The company did not offer specific co-working spaces as part of its package, but is now about to open some for its renters – away from their homes.
“People are saying that home-working is driving them mad, and they want somewhere they can go.
“Effectively, there will be one or two places, normally 10-15 minutes away from the houses, where they can go and work, away from their home.”
One surprise for the founders was that they expected most of their lodgers to be millennials, who came into active life around the year 2000, like themselves.
“Instead, we found all age groups, from people in their 50s through to 20-year-old students, took us up.”
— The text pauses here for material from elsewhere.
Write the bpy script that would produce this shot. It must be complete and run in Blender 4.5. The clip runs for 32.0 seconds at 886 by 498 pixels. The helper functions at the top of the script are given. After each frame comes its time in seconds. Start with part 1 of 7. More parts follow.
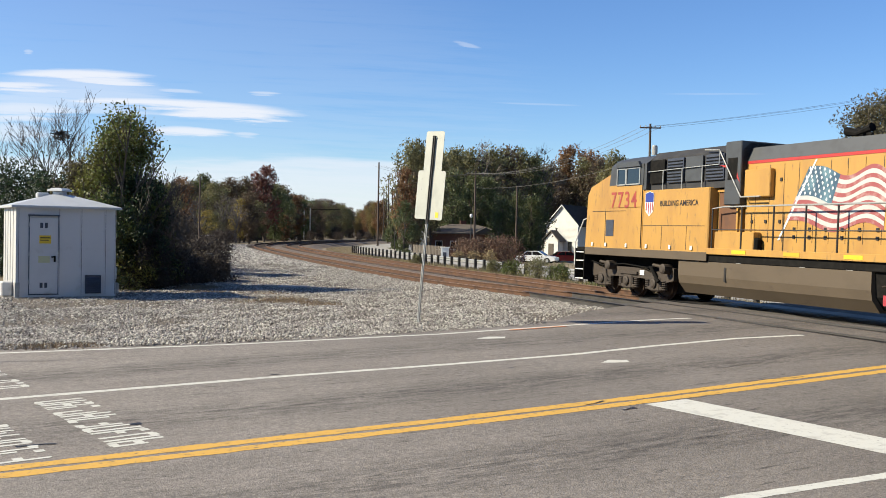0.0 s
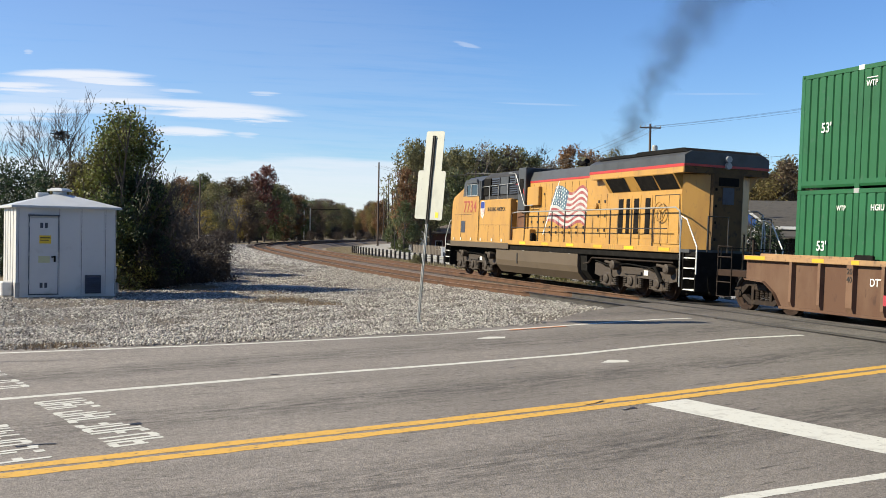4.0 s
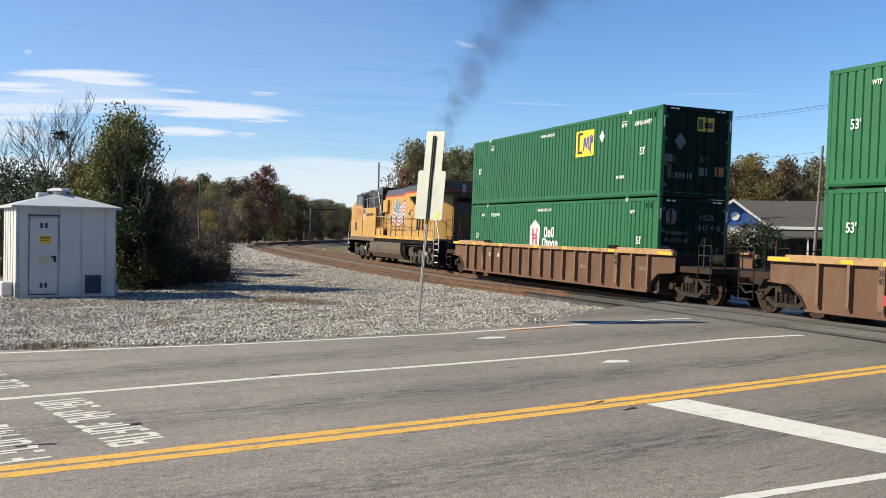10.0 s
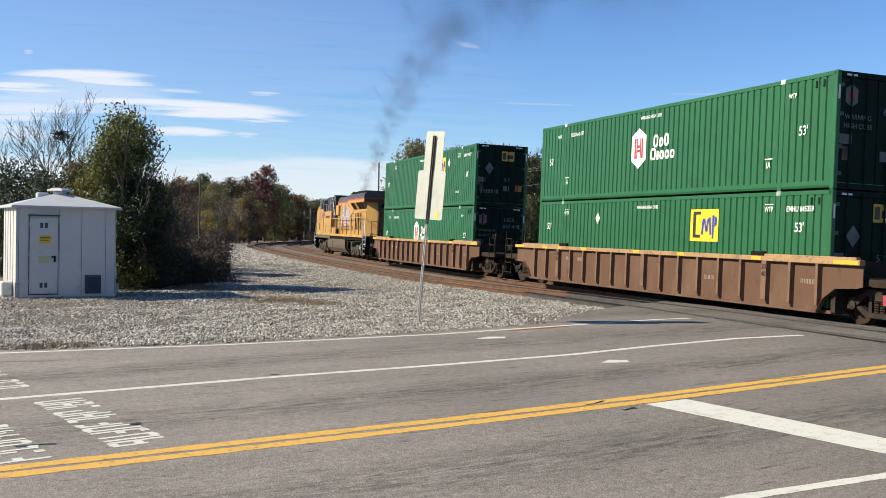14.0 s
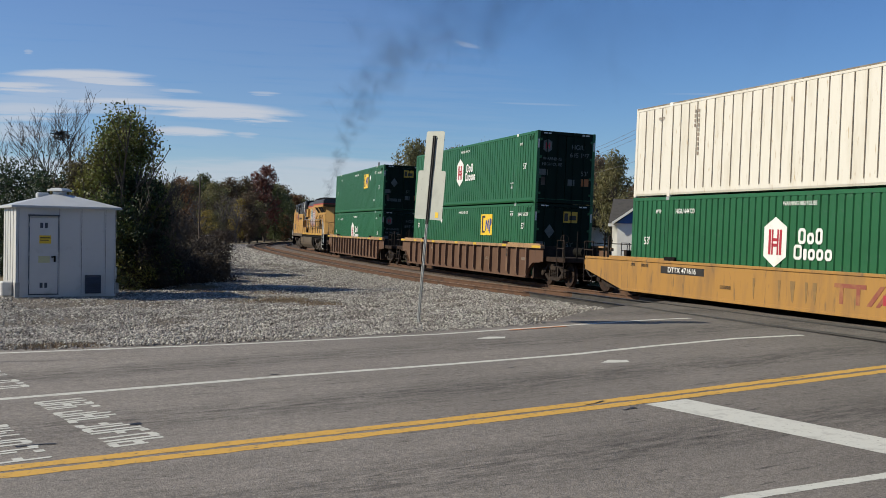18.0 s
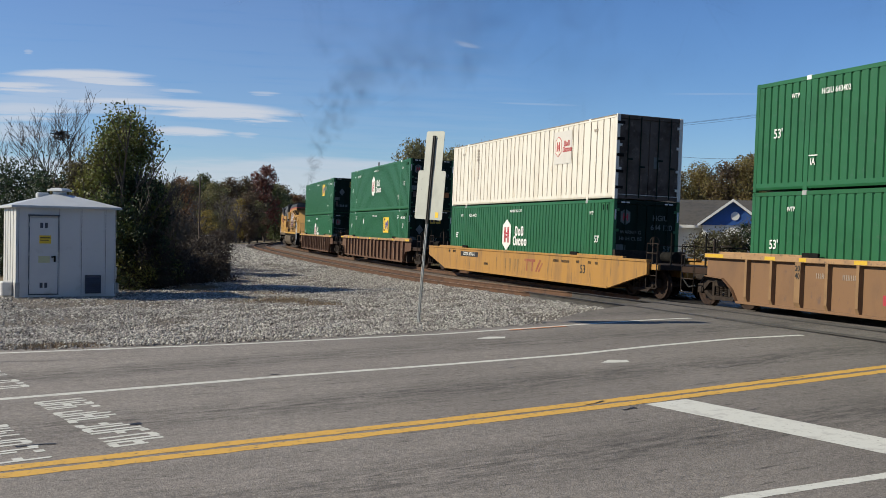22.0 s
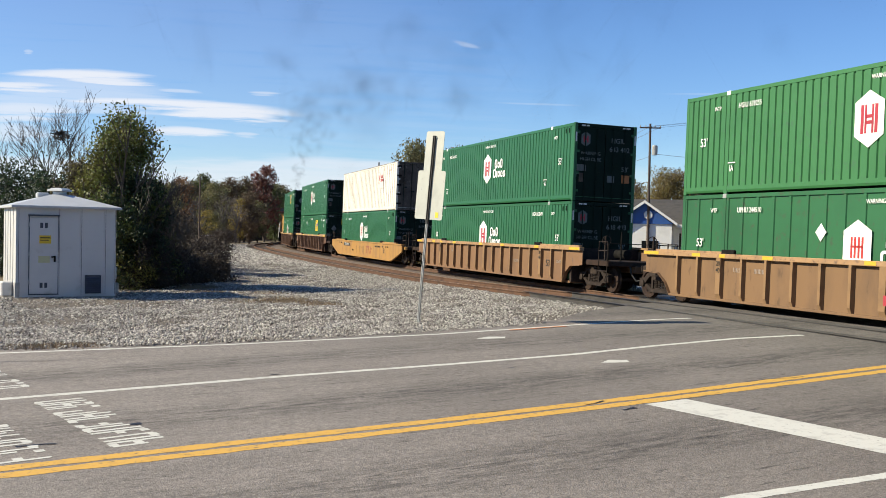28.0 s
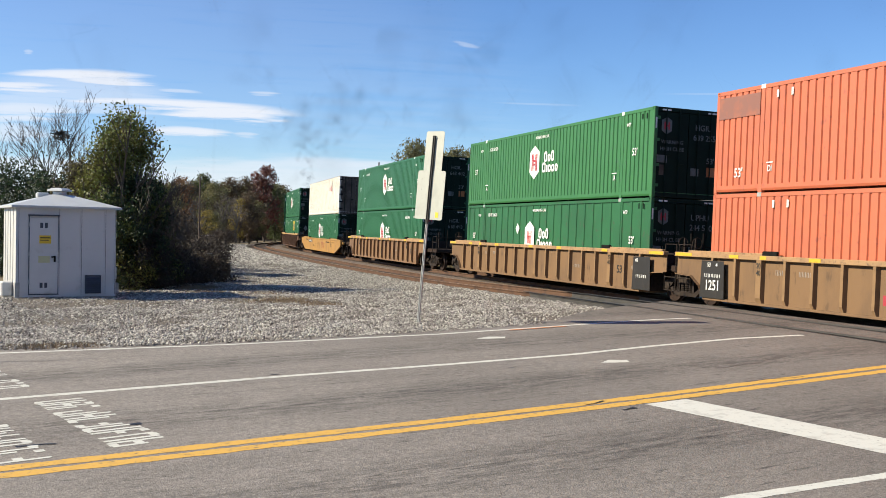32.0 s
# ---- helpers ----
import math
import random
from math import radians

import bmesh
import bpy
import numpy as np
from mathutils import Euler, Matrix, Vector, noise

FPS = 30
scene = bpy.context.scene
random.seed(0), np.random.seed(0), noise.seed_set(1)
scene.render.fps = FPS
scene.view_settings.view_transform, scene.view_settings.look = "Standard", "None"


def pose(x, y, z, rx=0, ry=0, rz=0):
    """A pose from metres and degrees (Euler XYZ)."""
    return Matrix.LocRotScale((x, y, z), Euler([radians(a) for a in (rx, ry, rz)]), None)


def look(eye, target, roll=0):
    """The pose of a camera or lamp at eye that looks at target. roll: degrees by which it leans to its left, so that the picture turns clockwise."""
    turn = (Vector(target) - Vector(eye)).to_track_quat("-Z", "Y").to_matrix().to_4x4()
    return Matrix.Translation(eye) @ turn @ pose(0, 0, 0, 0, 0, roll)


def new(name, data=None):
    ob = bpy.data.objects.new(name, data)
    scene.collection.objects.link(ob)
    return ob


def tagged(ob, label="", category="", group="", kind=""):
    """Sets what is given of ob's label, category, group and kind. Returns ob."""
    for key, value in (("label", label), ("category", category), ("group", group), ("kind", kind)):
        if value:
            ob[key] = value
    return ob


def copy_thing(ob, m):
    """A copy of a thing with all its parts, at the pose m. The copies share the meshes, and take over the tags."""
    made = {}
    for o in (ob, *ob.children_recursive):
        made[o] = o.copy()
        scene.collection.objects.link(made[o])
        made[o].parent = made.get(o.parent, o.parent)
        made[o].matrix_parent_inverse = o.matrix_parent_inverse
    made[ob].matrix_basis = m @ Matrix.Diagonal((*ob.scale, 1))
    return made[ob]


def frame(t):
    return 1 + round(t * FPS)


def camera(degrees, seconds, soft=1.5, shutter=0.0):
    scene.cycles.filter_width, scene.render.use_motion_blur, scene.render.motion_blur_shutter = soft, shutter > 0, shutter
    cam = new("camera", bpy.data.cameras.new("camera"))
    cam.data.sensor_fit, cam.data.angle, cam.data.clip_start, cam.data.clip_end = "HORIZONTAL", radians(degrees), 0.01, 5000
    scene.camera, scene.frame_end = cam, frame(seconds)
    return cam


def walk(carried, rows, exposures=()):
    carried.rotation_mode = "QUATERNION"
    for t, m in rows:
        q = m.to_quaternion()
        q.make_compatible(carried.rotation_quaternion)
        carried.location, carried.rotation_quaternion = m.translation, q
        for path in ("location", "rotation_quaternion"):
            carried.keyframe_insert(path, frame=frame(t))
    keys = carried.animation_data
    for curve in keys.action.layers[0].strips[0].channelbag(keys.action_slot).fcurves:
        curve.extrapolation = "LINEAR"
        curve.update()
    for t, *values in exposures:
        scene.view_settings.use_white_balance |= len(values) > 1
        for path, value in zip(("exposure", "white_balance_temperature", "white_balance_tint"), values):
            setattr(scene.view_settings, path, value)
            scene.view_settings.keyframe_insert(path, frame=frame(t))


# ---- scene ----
# Plan: eye at (0, 0), y away from the eye, rails of the far track at z = 0.
EYE = (0.0, 0.0, 2.07)
cam = camera(48.08, 32.0, soft=0.9)
VIEW = look(EYE, (0.0, math.cos(radians(1.084)), 2.07 - math.sin(radians(1.084))), 1.118)
EXPOSURES = [(0.0, 0.88, 6450, 10), (14.5, 0.88, 6450, 10), (16.5, 0.68, 6450, 10), (17.0, 0.58, 6370, 10), (18.0, 0.24, 6210, 10), (19.0, 0.24, 6210, 10), (20.0, 0.25, 6210, 10),
             (21.0, 0.28, 6210, 10), (22.0, 0.36, 6210, 10), (23.0, 0.45, 6250, 10), (24.0, 0.58, 6290, 10), (25.0, 0.66, 6330, 10), (28.0, 0.84, 6450, 10), (32.0, 0.88, 6450, 10)]
walk(cam, [(0.0, VIEW), (32.0, VIEW)], EXPOSURES)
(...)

Around 40% of clients are foreigners working on projects in France, or living here for a while, with the great attraction being the ability to mix with other people and escape the restrictions of renting traditional flats, requiring large deposits and long contracts.
A surprising number of renters are couples.
Opening the business in Berlin was also an eye-opener – rules and regulations there, such as a requirement for deposits to be put into separate escrow accounts, took some time to adapt to.
Prices for Colonies’ co-living flats vary, depending on location.
Mr Roth said a small room in Paris or its suburbs of around 10m² near to public transport, with shared bathroom, kitchen and lounge, could cost €600 with all bills, fast wifi, cleaning and linen services.
Other accommodation offered by the company includes small studio flats of 15m² to 20m² with their own bathrooms and small kitchens, or larger one-bedroom flats.
The company is interested in hearing from property owners prepared to rent or sell their properties and is also in the process of converting two buildings from office to residential use.
The Babel Community, another co-living company based in Marseille, has backing from the state-funded Bpifrance bank.
This will allow it to build six more of its residences, in Marseille, Grenoble, Paris, Lille, Bordeaux and Aix-en- Provence, by 2024.
It has a target of 25 co-living buildings by 2025.
Babel combines restaurants and sports halls with the buildings it converts into co-living residences.
Property giant Vinci Immobilier is launching a co-living brand called Bikube and another large company, Keys Asset Management, has started a concept called Quartus Coliving.
A survey by consultants JLL estimated that €40billion might be invested in the next couple of years in European co-living projects.
Mr Roth said there were interesting similarities between modern co-living and the foyers de jeunes travailleurs which were started in France after World War Two and which, until recently, were common in most large cities and provincial towns.
They still have a special regime, under the education ministry, offering housing help, mainly in hostels, for those aged between 16 and 30.
“They developed because of the shortage of housing which affected especially young people after the war,” he said.
“The co-living movement fills a similar housing need, and should be accommodated better within the legal framework.
“Too often, we seem to fall between rules for hotels and rules for traditional leases, and we are neither of these.”